What’s in a Number?
In the case the Zestimate, it’s a lot. Lloyd’s blog post Thursday announced that we officially came out of beta in concert with expanding our database and improving our accuracy. I wanted to offer a little more perspective on what goes into your Zestimate now.
When we first launched in 2006, we set out to do something no one else was doing – putting a value on millions of homes in America, for free. But not just any value. We wanted a value that we could update often (so consumers would always have a fresh valuation) and one that we could compute historically for all homes (so that consumers would have a sense for how prices changed over time). So, we spent some time looking at how others had approached this problem in the past, decided that none of these approaches would suffice for the accuracy, speed and scope of the problem we were trying to solve, and set about inventing a new way to do daily home valuations on millions of homes.
To get started, we borrowed heavily from the fields of machine learning, artificial intelligence, automated knowledge discovery and statistics, and from applications of these fields to the areas of genomic research, pattern detection for national security problems, computational biology, and automated equity trading. The result was an algorithm that was able to take records of recent sales and incorporate billions of unique home details (which varied in how these were defined and recorded by each county) in order to compute current Zestimate valuations with a pretty reasonable rate of accuracy. And do this all every night, for 40 million homes.

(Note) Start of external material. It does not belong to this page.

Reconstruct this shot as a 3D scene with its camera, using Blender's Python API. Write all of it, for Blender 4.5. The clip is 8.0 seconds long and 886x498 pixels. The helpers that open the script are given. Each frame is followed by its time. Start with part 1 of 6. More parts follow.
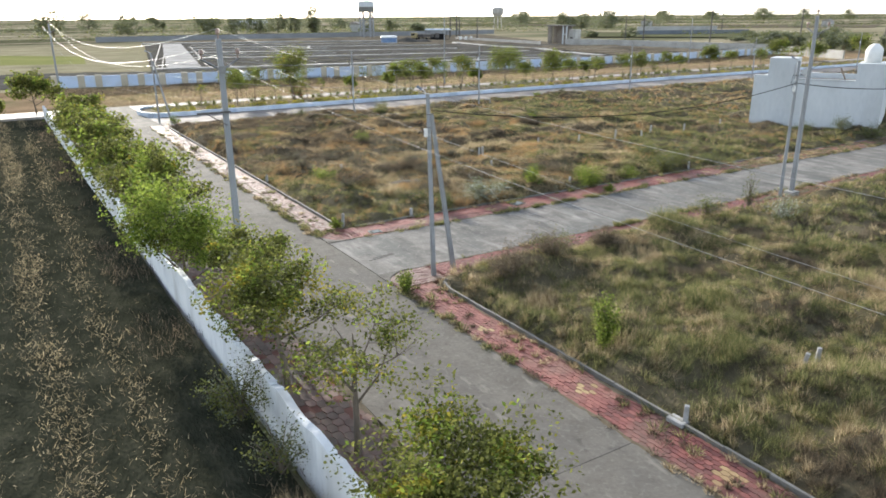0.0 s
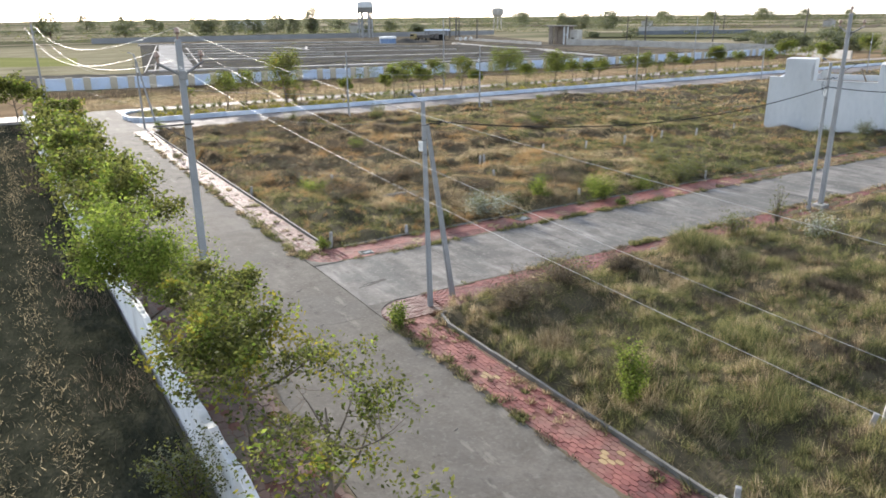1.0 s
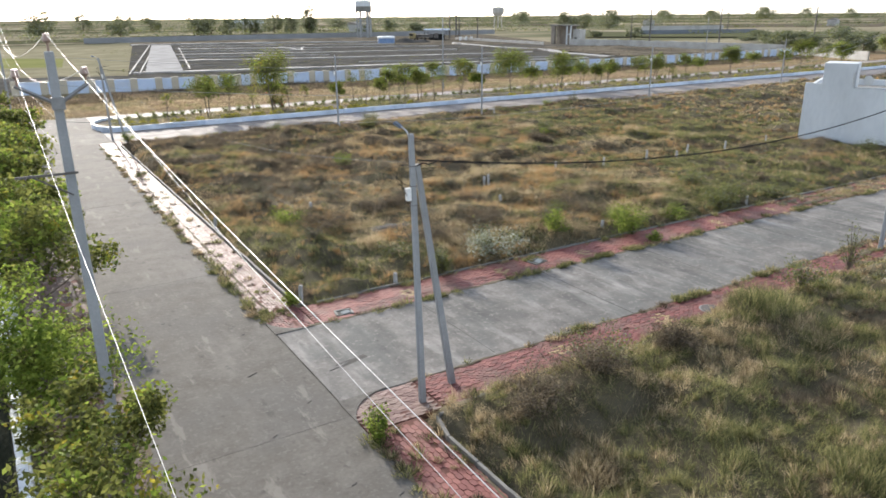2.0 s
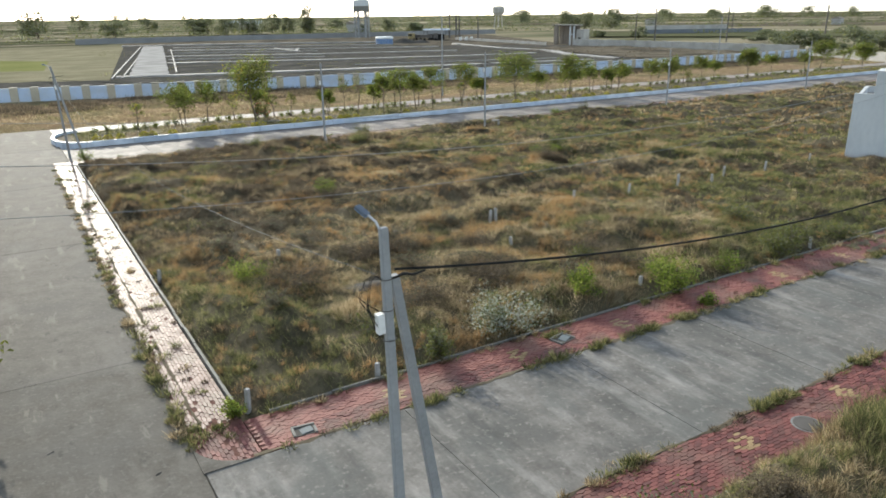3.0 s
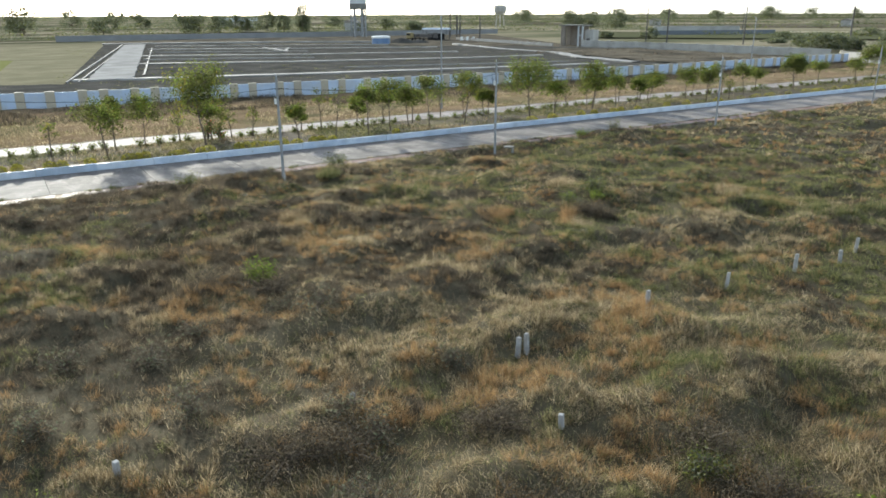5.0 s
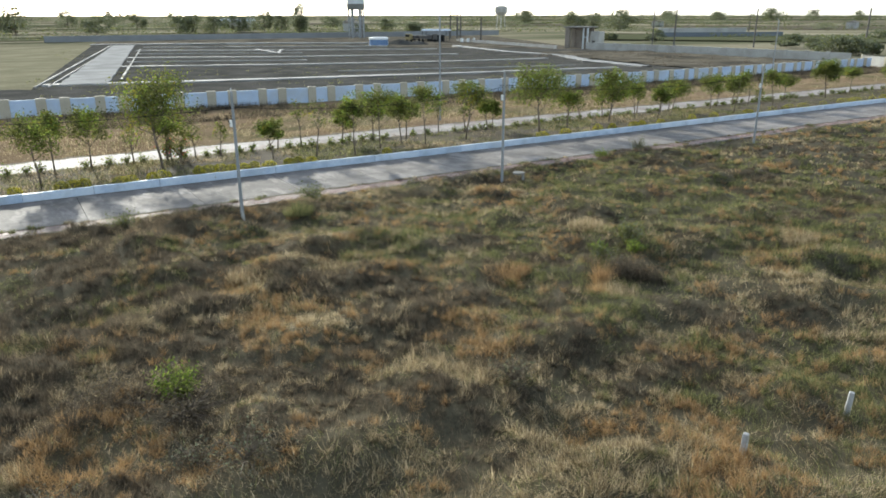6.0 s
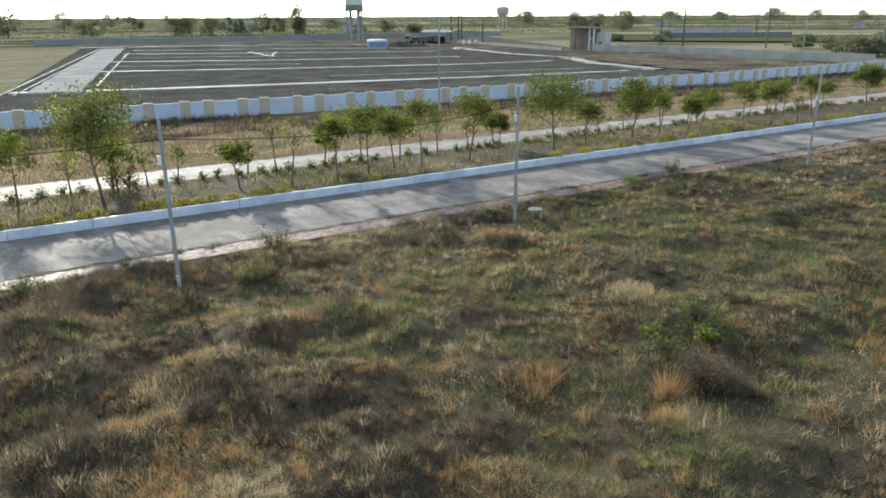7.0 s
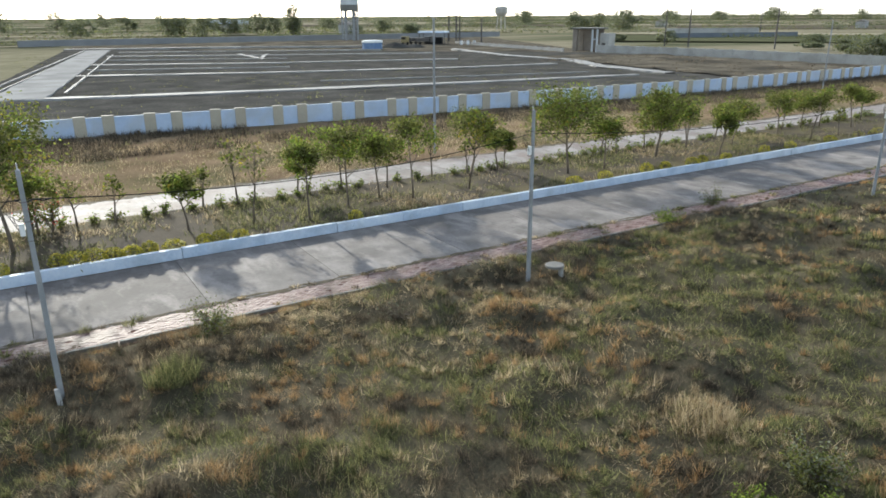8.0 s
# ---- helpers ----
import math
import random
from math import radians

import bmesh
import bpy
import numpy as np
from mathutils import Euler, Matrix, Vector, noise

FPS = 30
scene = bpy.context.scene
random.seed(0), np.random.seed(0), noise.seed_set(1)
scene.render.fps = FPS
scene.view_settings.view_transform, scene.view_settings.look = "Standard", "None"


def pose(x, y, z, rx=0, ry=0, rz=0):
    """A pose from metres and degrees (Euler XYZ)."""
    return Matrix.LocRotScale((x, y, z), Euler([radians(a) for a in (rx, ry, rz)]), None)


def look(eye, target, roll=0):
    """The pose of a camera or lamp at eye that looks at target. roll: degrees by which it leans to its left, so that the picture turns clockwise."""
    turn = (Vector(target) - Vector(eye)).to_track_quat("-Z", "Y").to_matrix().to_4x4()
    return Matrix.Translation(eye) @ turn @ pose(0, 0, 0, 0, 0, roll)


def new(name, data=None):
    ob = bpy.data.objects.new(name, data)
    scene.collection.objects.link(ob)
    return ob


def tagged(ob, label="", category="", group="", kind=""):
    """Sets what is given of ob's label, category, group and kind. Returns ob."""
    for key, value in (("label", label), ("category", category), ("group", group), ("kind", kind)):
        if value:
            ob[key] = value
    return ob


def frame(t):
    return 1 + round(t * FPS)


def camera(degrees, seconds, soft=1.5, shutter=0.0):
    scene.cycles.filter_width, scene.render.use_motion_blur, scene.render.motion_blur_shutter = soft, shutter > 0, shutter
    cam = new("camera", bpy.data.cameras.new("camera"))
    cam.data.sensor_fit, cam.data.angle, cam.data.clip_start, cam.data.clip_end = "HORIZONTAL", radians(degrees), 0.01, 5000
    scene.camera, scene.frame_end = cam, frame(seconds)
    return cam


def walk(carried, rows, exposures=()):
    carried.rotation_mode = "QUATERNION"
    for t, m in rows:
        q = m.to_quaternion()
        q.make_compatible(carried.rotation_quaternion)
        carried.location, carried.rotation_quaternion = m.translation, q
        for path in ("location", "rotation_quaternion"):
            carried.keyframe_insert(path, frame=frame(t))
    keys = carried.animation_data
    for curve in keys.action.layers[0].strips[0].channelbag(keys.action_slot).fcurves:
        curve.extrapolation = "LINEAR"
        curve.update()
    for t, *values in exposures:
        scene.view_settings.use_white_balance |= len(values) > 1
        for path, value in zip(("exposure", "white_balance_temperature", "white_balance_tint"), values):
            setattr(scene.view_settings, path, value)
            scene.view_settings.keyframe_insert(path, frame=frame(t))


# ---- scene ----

After we launched, we got the benefit of real-time input as we were constantly adding new information and data sources along with sales transactions. This helped expand our database and identify issues within markets. As we learned more about market variances, we knew we needed a more sophisticated algorithm that could digest the amount of intelligence we were gathering. In addition, we realized that some of our data sources were more limited than others and we wanted to offer owners and real estate agents the ability to update home facts since they have the most intimate knowledge of the property. We launched the ability to edit home facts in December of 2006 and soon after began constructing our new algorithm.
In the early stages of this construction task, our statisticians and analysts team spent extensive time looking at where the initial algorithm was challenged. For example, in California, our models didn’t always fully counteract the effects of Proposition 13 on tax assessments. In New York City, many homes don’t have the number of bedrooms and bathrooms listed in public data. In Chicago, you often only get number of bathrooms and square footage.
After the statisticians sketched out a prototype of a new algorithm designed to remedy or work around the many market variances, our talented software engineers contributed their own ideas of how to improve the algorithm, worked tirelessly to implement the whole thing, developed solutions to fill gaps that emerged during implementation and, in general, made the final product substantially better than where it started.
Concurrent to the effort on the valuation front, our data team was furiously working on bringing new data sources online with the aim of getting millions more homes into our data base of homes and to permit Zestimate valuations on homes already in our database but for which we were unable to value previously because of lack of sales data.
The result of these combined efforts over the last year is what you find today in your Zestimate, which depending on where you live, is up to 30% more accurate than before. How’d we do this? Our new algorithm has 20 times more statistical models than our original one, running approximately 334,000 models every day. For our release last week, this involved calculating Zestimates over the last 12 years on our entire database of 80 million homes – all told, we churned 4 terabytes of data using 67 million statistical models to calculate 13 billion Zestimates. That’s a whole lot of Zestimates. So many, in fact, that we turned to our friends up the hill here in Seattle to use 500 computing nodes at Amazon Web Services in order to compute all of the historical Zestimates. And, thanks to the efforts of the small cadre of people that bring new data into Zillow, we’ve got these better Zestimates on 14 million more Zestimates than before plus data on still another 10 million more homes.
The significant increase in models has allowed us to get much more granular and take into account more of those market variances when calculating a Zestimate – including looking at data at a more local level. As Lloyd pointed out, we are also now factoring in edited home facts, and in our current Zestimates, we’ve included 16 million new data points provided to us by users that have supported the accuracy gain. What’s more, the new Zillow algorithm is self-learning so as we incorporate more data – it becomes smarter. The result is a more robust and accurate database that, in turn, helps consumers become smarter about real estate.
All of this is not to say that we don’t still get it wrong sometimes. We certainly do, and sometimes in a big way. It is to say, however, that today we’ve taken a big step forward in accuracy and we’re only going to be taking more, smaller, quicker steps in the future. This couldn’t have been done without the hard work and unrelenting drive for perfection by the team at Zillow. There are a lot of bloodshot and tired eyes in getting this live for the world to see…and it was well worth it. And, there’s more to come.
Dr. Stan Humphries is a real estate economist and real estate expert for Zillow. Stan is in charge of the data and analytics team at Zillow, which develops housing market data for most major metropolitan statistical areas in the U.S., and provides economic research for current real estate market conditions. He helped create the algorithms for the popular Zestimate® home value and the Zillow Home Value Index (ZHVI).